In Euripides’s play, Medea flies away in a fiery chariot provided by her grandfather, the sun god Helios. In the present production, Médée is confronted by a rabid mob. She remains defiant and the crowd retreats.


The chorus, playing a prominent role, especially so in this French version, was well‑prepared, singing clearly and convincingly, thereby accentuating the drama. The Insula orchestra under Laurence Equilbey played stylishly, conforming to Cherubini’s lineage as the intermediary link between Gluck and Berlioz. Equilbey’s energetic tempi in the powerful overture set the stage for the intense drama that would follow. She effortlessly adjusted the tempi to accommodate the singers, especially Médée in her most dramatic moments. As good as they were, one longed for a larger orchestra to accentuate such intense drama.

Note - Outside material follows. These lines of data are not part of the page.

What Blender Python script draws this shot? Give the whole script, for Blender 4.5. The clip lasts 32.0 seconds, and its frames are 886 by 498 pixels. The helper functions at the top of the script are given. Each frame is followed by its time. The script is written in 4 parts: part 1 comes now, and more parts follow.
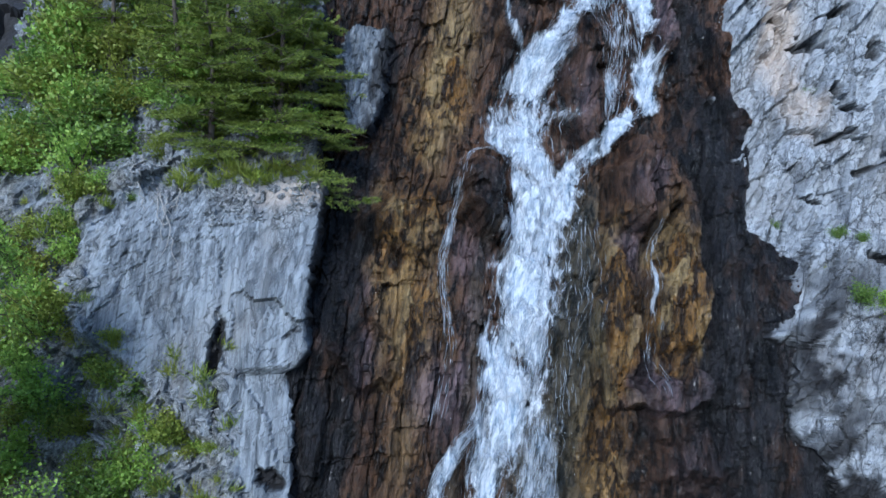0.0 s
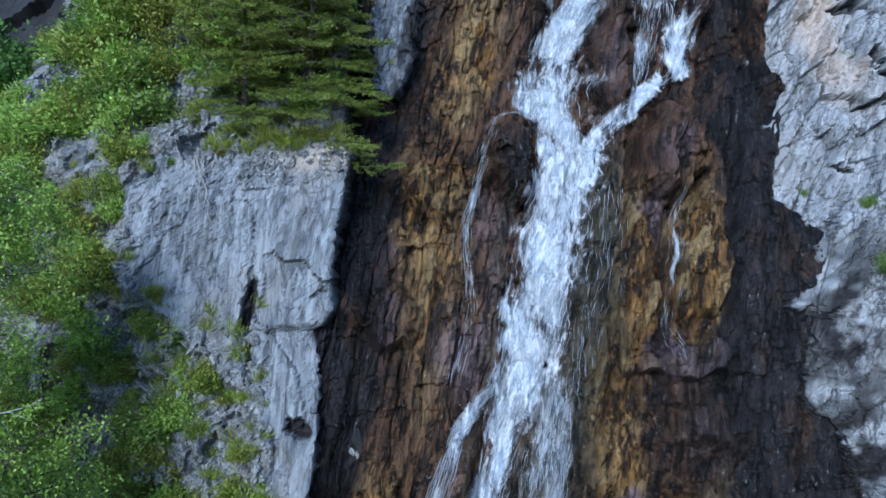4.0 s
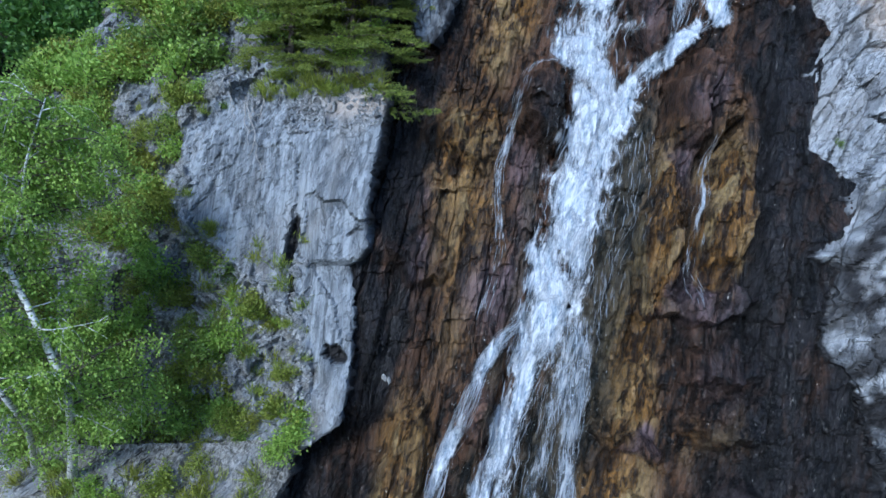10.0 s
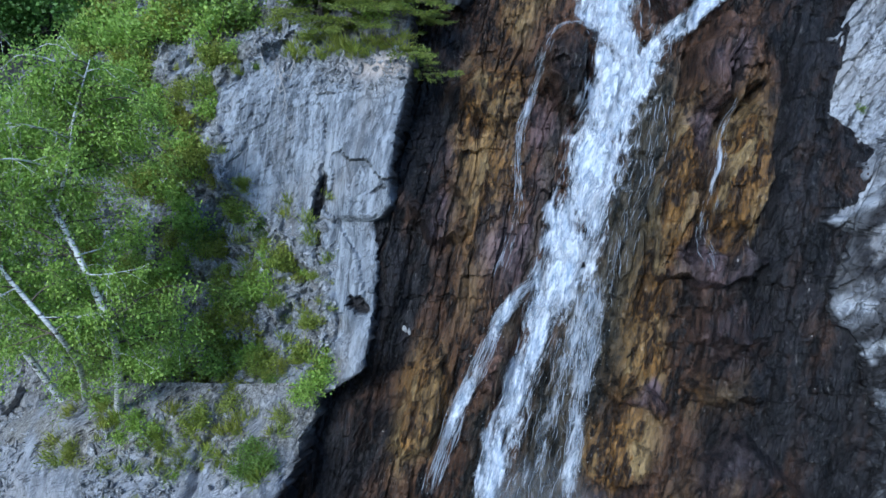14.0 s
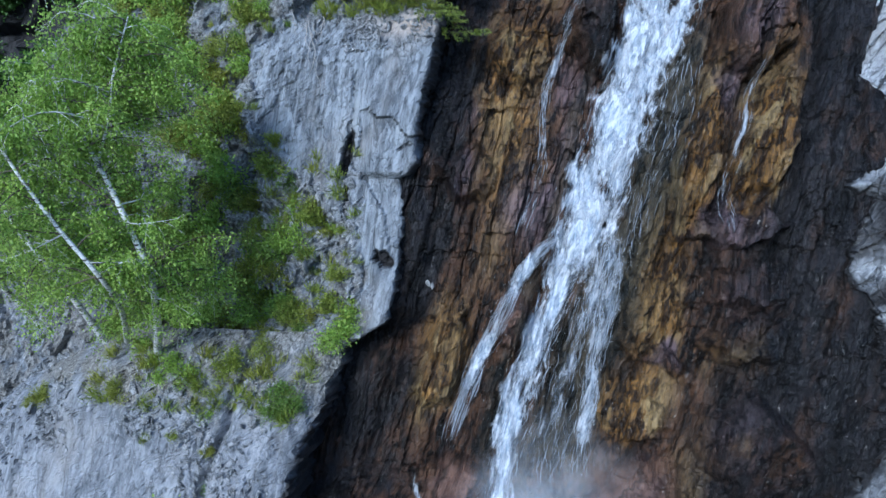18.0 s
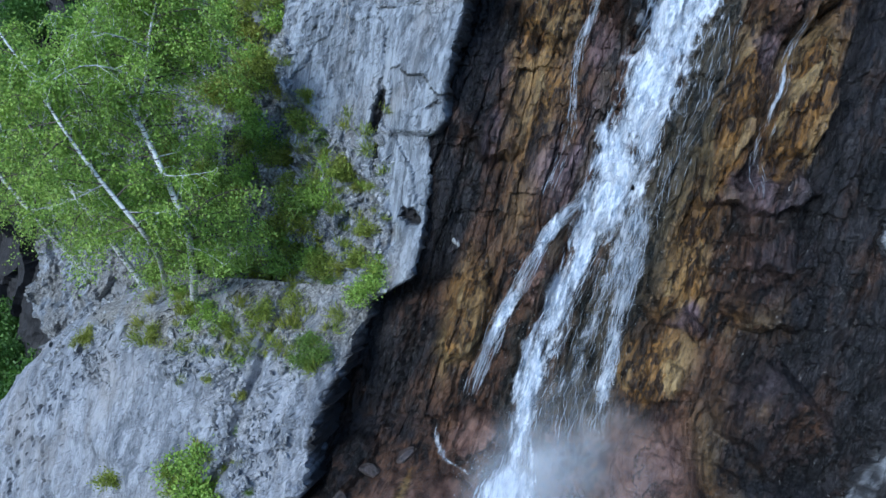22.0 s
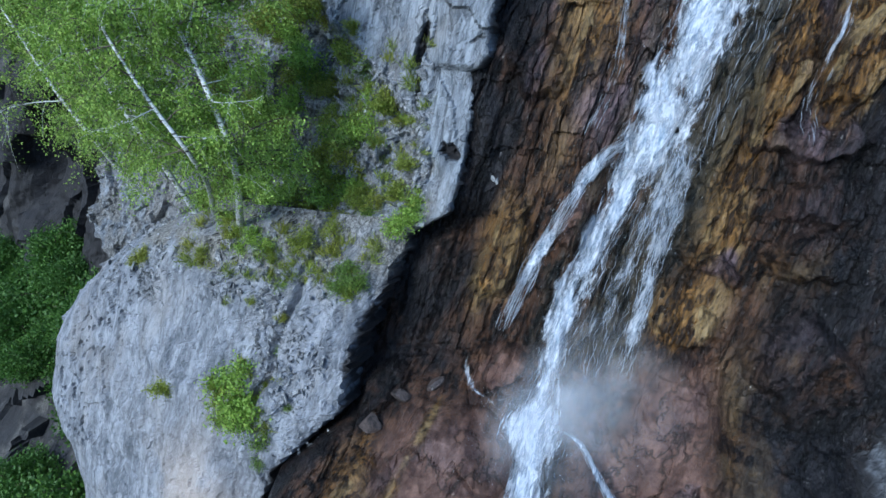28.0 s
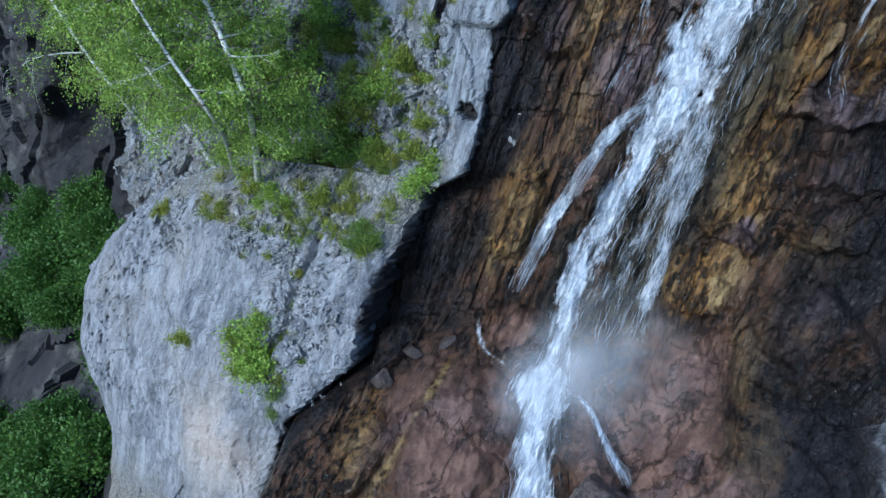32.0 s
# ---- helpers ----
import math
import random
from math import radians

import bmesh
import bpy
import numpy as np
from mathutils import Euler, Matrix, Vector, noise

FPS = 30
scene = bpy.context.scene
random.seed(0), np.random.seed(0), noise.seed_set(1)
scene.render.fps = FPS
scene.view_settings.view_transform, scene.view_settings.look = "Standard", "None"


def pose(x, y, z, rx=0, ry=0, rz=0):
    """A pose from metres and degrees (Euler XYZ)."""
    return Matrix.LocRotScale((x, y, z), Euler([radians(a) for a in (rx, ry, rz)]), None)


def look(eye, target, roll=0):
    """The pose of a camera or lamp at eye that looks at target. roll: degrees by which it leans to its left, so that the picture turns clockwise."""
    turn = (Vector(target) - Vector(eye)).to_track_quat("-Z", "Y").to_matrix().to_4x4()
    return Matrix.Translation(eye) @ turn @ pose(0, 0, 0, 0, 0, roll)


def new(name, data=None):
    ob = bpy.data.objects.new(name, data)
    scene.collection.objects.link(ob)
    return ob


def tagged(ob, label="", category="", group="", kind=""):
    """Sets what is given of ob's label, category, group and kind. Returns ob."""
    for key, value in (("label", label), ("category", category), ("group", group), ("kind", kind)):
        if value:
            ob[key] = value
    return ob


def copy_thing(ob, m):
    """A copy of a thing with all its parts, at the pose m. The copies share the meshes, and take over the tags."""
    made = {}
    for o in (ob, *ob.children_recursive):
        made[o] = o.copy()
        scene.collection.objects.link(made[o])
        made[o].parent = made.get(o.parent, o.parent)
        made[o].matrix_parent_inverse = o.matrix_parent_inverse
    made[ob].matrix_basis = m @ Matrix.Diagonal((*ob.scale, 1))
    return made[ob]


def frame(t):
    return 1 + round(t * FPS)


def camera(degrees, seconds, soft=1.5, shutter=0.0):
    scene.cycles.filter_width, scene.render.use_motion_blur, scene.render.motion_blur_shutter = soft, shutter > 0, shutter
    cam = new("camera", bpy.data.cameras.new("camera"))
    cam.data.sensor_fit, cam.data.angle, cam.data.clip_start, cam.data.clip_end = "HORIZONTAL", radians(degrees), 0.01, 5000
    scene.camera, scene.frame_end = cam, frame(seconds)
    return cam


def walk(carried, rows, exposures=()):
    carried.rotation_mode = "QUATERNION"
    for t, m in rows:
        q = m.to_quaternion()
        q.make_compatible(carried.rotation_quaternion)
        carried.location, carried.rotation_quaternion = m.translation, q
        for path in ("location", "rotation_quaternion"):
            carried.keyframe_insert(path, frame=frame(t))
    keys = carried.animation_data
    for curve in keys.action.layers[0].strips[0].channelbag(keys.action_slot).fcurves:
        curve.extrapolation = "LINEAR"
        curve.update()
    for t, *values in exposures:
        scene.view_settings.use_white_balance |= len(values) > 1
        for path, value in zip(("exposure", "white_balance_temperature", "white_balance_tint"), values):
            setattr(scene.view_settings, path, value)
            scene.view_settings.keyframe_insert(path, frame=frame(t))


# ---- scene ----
cam = camera(68.0, 32.0, soft=1.5)
# seconds, eye x, y, z, pitch, yaw: a drone hovering off the cliff, tilting down and turning left
PATH = [
    (0.0, 0.000, 0.000, 14.000, -8.82, -0.00),
    (1.0, 0.159, -0.097, 14.055, -9.75, 1.15),
    (2.0, 0.290, -0.175, 14.114, -10.66, 2.20),
    (3.0, 0.396, -0.257, 14.158, -11.57, 3.17),
    (6.0, 0.725, -0.530, 14.262, -14.19, 5.95),
    (7.0, 0.862, -0.636, 14.268, -14.94, 6.92),
    (8.0, 0.997, -0.741, 14.285, -15.70, 7.89),
    (9.0, 1.148, -0.855, 14.306, -16.48, 8.92),
    (10.0, 1.302, -0.981, 14.330, -17.27, 9.92),
    (11.0, 1.431, -1.093, 14.358, -18.07, 10.85),
    (12.0, 1.554, -1.223, 14.394, -18.93, 11.74),
    (13.0, 1.674, -1.359, 14.440, -19.84, 12.56),
    (14.0, 1.789, -1.482, 14.464, -20.70, 13.31),
    (17.0, 2.020, -1.774, 14.498, -23.21, 15.52),
    (18.0, 2.085, -1.822, 14.520, -24.09, 16.33),
    (19.0, 2.162, -1.845, 14.547, -25.01, 17.17),
    (20.0, 2.236, -1.871, 14.576, -25.94, 18.04),
    (21.0, 2.306, -1.895, 14.594, -26.84, 18.96),
    (22.0, 2.383, -1.936, 14.605, -27.69, 19.90),
    (23.0, 2.448, -1.978, 14.607, -28.55, 20.79),
    (24.0, 2.516, -2.011, 14.610, -29.43, 21.71),
    (25.0, 2.575, -2.031, 14.602, -30.28, 22.60),
    (28.0, 2.781, -2.055, 14.571, -32.70, 24.99),
    (29.0, 2.847, -2.038, 14.568, -33.52, 25.72),
    (30.0, 2.915, -1.996, 14.562, -34.36, 26.44),
    (31.0, 2.993, -1.965, 14.553, -35.17, 27.11),
    (32.0, 3.080, -1.957, 14.552, -36.01, 27.86),
]
walk(cam, [(t, pose(x, y, z, 90 + pitch, 0, yaw)) for t, x, y, z, pitch, yaw in PATH], [(0.0, 0.90, 5130, 5), (9.0, 0.94, 5100, 5), (17.0, 0.97, 5100, 5), (24.0, 0.94, 5140, 4), (32.0, 0.94, 5180, 3)])

# ---- light ----
world = bpy.data.worlds.new("sky")
scene.world = world
world.use_nodes = True
wt = world.node_tree
sky = wt.nodes.new("ShaderNodeTexSky")
sky.sky_type = "NISHITA"
sky.sun_disc = False
sky.sun_elevation, sky.sun_rotation = radians(38), radians(200)
wt.nodes["Background"].inputs["Strength"].default_value = 0.12
wt.links.new(sky.outputs["Color"], wt.nodes["Background"].inputs["Color"])
sun = new("sun", bpy.data.lights.new("sun", "SUN"))
sun.data.energy, sun.data.angle, sun.data.color = 1.7, radians(18), (1.0, 0.96, 0.9)
sun.matrix_world = look((-14, -40, 48), (0, 12, 8))

# ---- axes of the cliff: u along it, v up its face, d depth into it ----
RZ, RX = radians(13), radians(-21)
RF = np.array([-math.sin(RZ) * math.cos(RX), math.cos(RZ) * math.cos(RX), math.sin(RX)])
RR = np.array([math.cos(RZ), math.sin(RZ), 0.0])
RU = np.cross(RR, RF)
RO = np.array([1.6, -1.3, 14.4])


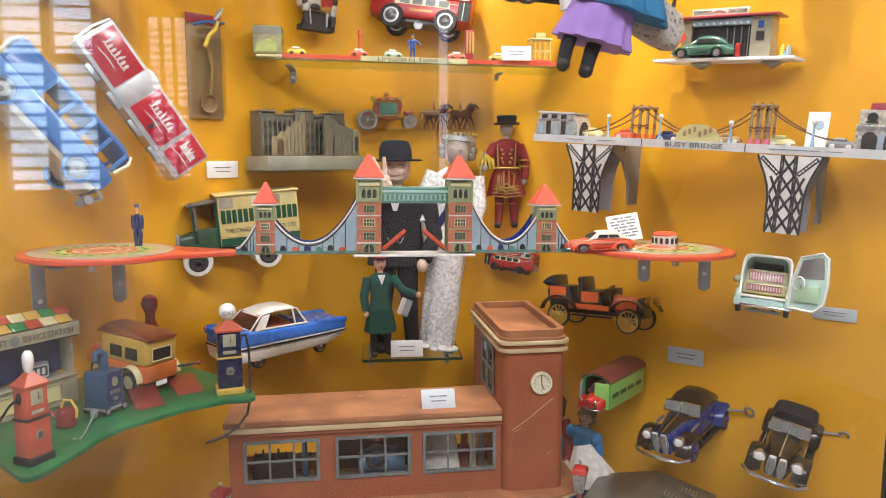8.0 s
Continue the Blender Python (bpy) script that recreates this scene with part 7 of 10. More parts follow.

Beethoven considered Cherubini to be his most brilliant contemporary. A sampling of his string quartets, religious masses and more obscure operas such as Ali Baba, Les Abencérages or Lodoïska attest to his formidable talent. The reason for his present day relative obscurity relates to the epoch. He was a late classicist but not yet a Romantic, writing in a transitional musical idiom. The music is not as overtly expressive as that of the Romantics. Also, like Etienne-Nicolas Méhul and François-Adrien Boieldieu, he was a composer of the brief French Revolutionary rule, a period its successors longed to forget.


Several major venues, including Paris’s Opéra Comique, Teatro alla Scala, Madrid’s Teatro Real, Berlin’s Staatsoper Unter den Linden, Moscow’s Stanislavski, Warsaw’s Teatr Wiekli, New York’s Metropolitan and Toronto’s Canadian Opera Company, have recently programmed Cherubini’s most famous opera, in both French and Italian adaptations. In some cases, it’s to provide a vehicle for sopranos whose sights are set on Callas’s throne. While few will achieve this lofty goal, this dramatically powerful musical work is finally gaining much-deserved attention. May this open the doors of discovery to such rare Cherubini gems as Démophoon (1788), Lodoïska (1791), Les Deux Journées, ou Le Porteur d’eau (1800), Les Abencérages (1813) and Ali Baba, ou Les Quarante Voleurs (1833).